■ Problem to work on ■
Return all lines below containing the word "with".

■ Source material ■
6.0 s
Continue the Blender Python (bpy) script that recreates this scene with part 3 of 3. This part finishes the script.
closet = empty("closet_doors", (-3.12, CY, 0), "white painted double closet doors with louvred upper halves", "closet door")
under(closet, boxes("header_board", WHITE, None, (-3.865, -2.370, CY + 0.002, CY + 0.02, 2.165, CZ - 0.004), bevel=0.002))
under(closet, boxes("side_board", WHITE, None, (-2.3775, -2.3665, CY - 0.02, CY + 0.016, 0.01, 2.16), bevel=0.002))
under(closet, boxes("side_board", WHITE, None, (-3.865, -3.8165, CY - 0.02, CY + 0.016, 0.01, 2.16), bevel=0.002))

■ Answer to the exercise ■
Continue the Blender Python (bpy) script that recreates this scene with part 3 of 3. This part finishes the script.
closet = empty("closet_doors", (-3.12, CY, 0), "white painted double closet doors with louvred upper halves", "closet door")